Now, after writing the file directly to the datanode, they aren't immediately readable because the namenode is only aware of the intention to write the file, it doesnt know which datanodes have the file yet. Eventually after some short interval, the datanodes will all send either a BlockReport or an IncrementalBlockReport to the namenode. This makes the namenode aware that the datanode is holding onto the file, and makes the file readable from this point.
The client provides the namenode with a hash, and this hash is used to lookup against the namenodes filemap to check which replicas have the file. The namenode then returns the list of replicas, which the client can directly read from for the file.
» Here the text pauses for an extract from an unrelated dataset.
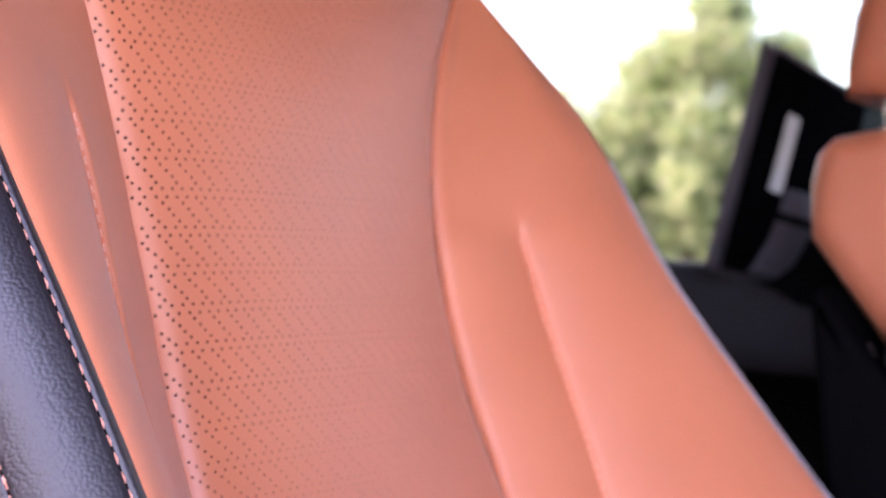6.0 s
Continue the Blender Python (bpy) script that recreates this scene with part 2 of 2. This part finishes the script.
def sheet(A, B, bulge, tuck_a, tuck_b, power=8, nu=22, power_b=None, skew=1.0):
    """A padded strip between two lines: bulged in the middle, tucked in along both rims."""
    u = 0.5 - 0.5 * np.cos(np.linspace(0, math.pi, nu))
    tang = np.gradient(A + B, axis=0)
    d = B - A
    n = np.cross(d, tang)
    n /= np.linalg.norm(n, axis=1)[:, None] + 1e-9
    hump = 1 - np.abs(2 * u ** skew - 1) ** 2.2
    rim = -np.abs(2 * u - 1) ** np.where(u < 0.5, power, power_b or power)
    amp = np.where(u[None, :] < 0.5, np.broadcast_to(tuck_a, len(A))[:, None], np.broadcast_to(tuck_b, len(A))[:, None])
    return A[:, None] + d[:, None] * u[None, :, None] + n[:, None] * (hump[None, :] * np.broadcast_to(bulge, len(A))[:, None] + rim[None, :] * amp)[:, :, None]


def rolled(R):
    """The sheet with its top end rolled back over the shoulder."""
    top, mid = R[-1], np.array([-.20, YC, .28])
    ext = [top + (np.array([-.012, 0, .008]) + (mid - top) * [0, .03, 0]), top + (np.array([-.035, 0, .014]) + (mid - top) * [0, .10, 0]), top + (np.array([-.075, 0, .008]) + (mid - top) * [0, .2, 0])]
    return np.concatenate([R, np.stack(ext)], 0)


def pleated(first, second, fade):
    """Two strips sewn into one piece: a pleat where fade is 1, smooth hide where it is 0."""
    R = np.concatenate([first, second[:, 1:]], 1)
    S = R.copy()
    for _ in range(260):
        S[:, 1:-1] = (S[:, :-2] + 2 * S[:, 1:-1] + S[:, 2:]) / 4
    crease = first.shape[1] - 1
    near = np.exp(-((np.arange(R.shape[1]) - crease) / (1.3 * crease)) ** 2)
    edge = np.minimum(np.arange(R.shape[1]), np.arange(R.shape[1])[::-1]) / 8.0
    loose = (1 - fade)[:, None] * (near * np.clip(edge, 0, 1))[None, :]
    return R + (S - R) * loose[:, :, None]


seat = tagged(new("car_seat"), "orange and black leather car seat with contrast stitching", "car seat", "front car seats")

GROOVE = SEAM + np.array([-.0038, -.0010, 0])
SIDE_END = GROOVE + np.array([-.130, .036, 0])
FADE = np.clip(np.minimum((ZS + .135) / .05, (.150 - ZS) / .02), 0, 1)
FADE2 = np.clip(np.minimum((ZS + .135) / .075, (.112 - ZS) / .02), 0, 1)
FADE2 = FADE2 ** 2 * (3 - 2 * FADE2)
R_SIDE = sheet(SIDE_END, GROOVE + np.array([-.0036, .0004, 0]), .020, .006, .0062, 14, 72, 18)
NB = 64
UB = 0.5 - 0.5 * np.cos(np.linspace(0, math.pi, NB))
R_BAND = sheet(GROOVE, EDGE, .0070, .0003, .0030, 90, NB, 18)
# sewn lips: a raised roll outside each row of stitches, which lie in a shallow trough
LIP = .0015 * np.exp(-(UB / .10) ** 2) - .0006 * np.exp(-((UB - .112) / .020) ** 2) + .0008 * np.exp(-((UB - .938) / .028) ** 2) - .0006 * np.exp(-((UB - .880) / .018) ** 2)
OUT = np.cross(EDGE - GROOVE, np.gradient(EDGE + GROOVE, axis=0))
OUT /= np.linalg.norm(OUT, axis=1)[:, None]
R_BAND = R_BAND + OUT[:, None] * LIP[None, :, None]
RIM_LINE = PAN.copy()
RIM_LINE[:, 0] += np.interp(ZS, [-.05, 0, .06, .12, .17], [-.0082, -.005, -.0015, -.0018, -.0042])
R_PAN = sheet(RIM_LINE, PAN2, .0, .0035, np.interp(ZS, [-.08, .02], [.0004, .005]) * (1 - join[:, 0]), 36, 110, 44)
# the padding swells: steeply from the near rim, gently towards the far seam
UP = 0.5 - 0.5 * np.cos(np.linspace(0, math.pi, 110))
SWELL = .0065 * (1 - np.exp(-UP / .10)) * (1 - UP ** 3) + .0035 * (1 - np.abs(2 * UP - 1) ** 3)
FULL = np.interp(ZS, [-.2, -.08, .03, .16, .25, .285], [.1, .35, 1, 1, .4, .35])
PROUD = np.cross(PAN2 - RIM_LINE, np.gradient(PAN2 + RIM_LINE, axis=0))
PROUD /= np.linalg.norm(PROUD, axis=1)[:, None]
R_PAN = R_PAN + PROUD[:, None] * (SWELL[None, :] * FULL[:, None])[:, :, None]
R_BOL = pleated(sheet(EDGE, CREASE + np.array([-.0032, -.0010, 0]), np.interp(ZS, [-.10, -.02, .10, .2], [.0072, .0045, .0060, .0062]), .0022, .0, 16, 30, None, 0.8), sheet(CREASE, R_PAN[:, 0] + np.array([-.001, .0015, 0]), -.0005, .0018, .0, 40, 34), FADE)
SLIM = np.clip(np.linalg.norm(EDGE2 - PAN2, axis=1) / .06, 0, 1)
R_BOL2 = pleated(sheet(PAN2, CREASE2 + np.array([-.0026, .0014, 0]) * SLIM[:, None], .003 * SLIM, np.interp(ZS, [-.08, .02], [.0004, .006]) * SLIM, .0, 16, 26), sheet(CREASE2, EDGE2, .0075 * SLIM, .0030 * SLIM, .0018 * SLIM, 40, 36, 20), FADE2)
side = part("side_panel", grid(rolled(R_SIDE)), SIDE, seat, "black grained leather side panel")
band = part("bolster_band", grid(rolled(R_BAND)), BLACK, seat, "black grained leather band with salmon stitching")
bol = part("side_bolster", grid(rolled(R_BOL)), ORANGE, seat, "smooth orange leather bolster with a sewn pleat")
panel = part("centre_panel", grid(rolled(R_PAN)), PANEL, seat, "perforated orange leather centre panel")
bol2 = part("side_bolster", grid(rolled(R_BOL2)), ORANGE, seat, "smooth orange leather bolster with a sewn pleat")
part("side_panel", grid(rolled(sheet(EDGE2, BACK2, .014, .001, .004))), BLACK, seat)
# The piping's pale violet colour paints in the highlight along this edge.
part("piping", tube(EDGE2[:76:2] + np.array([-.0008, .0004, 0]), .0013, 8), PIPE, seat, "violet grey piping, pale for the highlight along the seat edge")
part("back_shell", grid(sheet(BACK2, BACK, .02, 0, 0)), PLASTIC, seat, "black plastic seat back shell")
part("side_panel", grid(sheet(BACK, SIDE_END, .004, .003, .003)), ORANGE, seat, "orange leather rear side panel")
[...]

The client currently reads sequentially down the list until a successful read is made, but an alternative possibility is that the client can try all connections concurrently and cancel the others upon getting a successful read.
To delete files, the namenode will propogate a command to all Datanodes during the next heartbeat. The namenode also has to track a list of recently deleted files. This is because theres a possibility that datanodes will send the deleted file back during a blockreport (if they havent seen the delete command yet), and then the namenode will not be able to differentiate between: Datanode has a new File, or datanode still has a deleted file.
Building all of hdfs would have taken me forever. For one, I didn't implement blocks, which are a core part of HDFS. I was already toying around with building a CAS file system and reusing that would make my life way easier. Theres also some durability + auth features that I opted to not build.